Dates: 21 December 2013 - 15 March 2014
Location: Southern Cross Lawn, Royal Botanic Gardens Melbourne
Enter through the Observatory Gate on Birdwood Avenue directly adjacent to the Shrine Of Remembrance. Gates open 90 minutes prior to performance time.
Times: December 21 2013 to 1 February 2014
Tuesday to Sunday at 8.30pm (no shows 24, 25 and 26 December and 26, 27, 28 &
29 January)
February 6 2014 to February 8 2014
Thursday to Saturday at 8pm
February 11 2014 to March 15 2014
Tuesday to Saturday at 8pm
Tickets: Prices ranging from $25-$45
03 8676 7511 or online at www.shakespeareaustralia.com.au or Ticketmaster 136
100
Cash sales are available at the on-site box office unless sold out, box office opens one hour prior to each performance.
What to bring: Pack a picnic full of goodies you like to eat and drink, a blanket or cushions to sit on and insect repellent.
FACTS
25 Years of Shakespeare in the Gardens
• In 25 years of operation as a not-for-profit company, the Australian Shakespeare
Company has employed over 2000 actors, stage managers, designers, technicians and box office staff.
• Over the years, Glenn Elston and his troupe of artists have weathered through hundreds of storms, one fire, one flood, over 70 days in over 40 degree heat, and been hailed on several times.
• In addition to Guy Pearce, Tim Minchin, Kate Kendall and Nadine Garner, other actors who have performed with the company include Marcus Graham, Rhys Muldoon, Genevieve Lemon, John Wood, Nicholas Eadie, Richard Piper, Merridy Eastman, Di Smith, Tracey Mann, Andrew Blackman, David Davies, Ross Williams, Syd Brisbane.
• Over 500 metres of fabric have been used to create costumes for 25 Shakespeare productions.
• Since 1988, over half a million of people have come to gardens settings around Australia to see Glenn Elston’s Shakespeare productions.
• 347 picnic blankets have been lost.
• 35 romances have been born.
• There have been at least two marriage proposals during Shakespeare productions in the Royal Botanic Gardens Melbourne.
• 1027.3 possums (and their babies) have been given free entertainment…and food.
Tales of outdoor theatre adventure from Director Glenn Elston…
• “During one production in 1997, when Kim Wilson was playing Juliet, we had decided to use real fruit in the marketplace baskets. We had to stop the balcony scene because the possums had decided to hold a possum picnic party on the carts, much to the delight of the audience. One discovered the fruit and quickly we had ten possums making a cameo in Romeo & Juliet!”
• “In the first production of The Dream in Melbourne’s gardens in 1988, we built a bridge just under the surface of the water going out to Sayce Island in Central Lake. It was a magical effect for when the faeries made their final exit, walking on water to disappear into the foliage of the island. All went well…until one night when the king of the faeries slipped and went tumbling into the lake! To preserve the remaining shreds of the illusion the other faeries continued on…leaving Oberon to exhume himself from the mud, get back up onto the bridge and stumble along unceremoniously looking more like a mud zombie than a faery king!”

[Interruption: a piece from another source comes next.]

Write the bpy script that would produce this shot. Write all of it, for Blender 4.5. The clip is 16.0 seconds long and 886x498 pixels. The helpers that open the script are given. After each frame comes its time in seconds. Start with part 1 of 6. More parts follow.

• “When Sydney’s north was burning with bushfires, we were performing in the Royal Botanic Gardens with a production of A Midsummer Night’s Dream. Behind us, across the harbour, you could see the glow of the fire. During the opening speech with the flame faery and Philostrate a fireman appeared to check whether we were using a naked flame. We were so worried about the fire and the people that might be affected, but we had paying audiences we couldn’t let down. It was a surreal experience.”
• “A possum came down from a tree onto the stage one night hugely upstaging the actor. The actor stopped mid-sentence and said he refused to continue until he saw it’s equity card. The possum made its exit stage left.”
• “Putting away the lights on the ground one night in Sydney a crew member screamed when he picked up a light and it was “alive”. He looked into the par can light and behind the coloured lighting gel there was a possum looking back at him. He let the unhappy possum out who gave itself a shake up and scampered off with a tanned bottom!”
• “One year a 2.5 metre brown snake enjoyed a performance of A Midsummer Night’s Dream at the Darwin Amphitheatre, then decided to leave with the 800 strong audience. As it approached the one narrow path everyone was beginning to file down someone called ‘snake!’ and in true NT fashion nobody panicked, the crowd promptly parted like water for Moses, letting the snake leave in a dignified manner to slither off for his dinner.”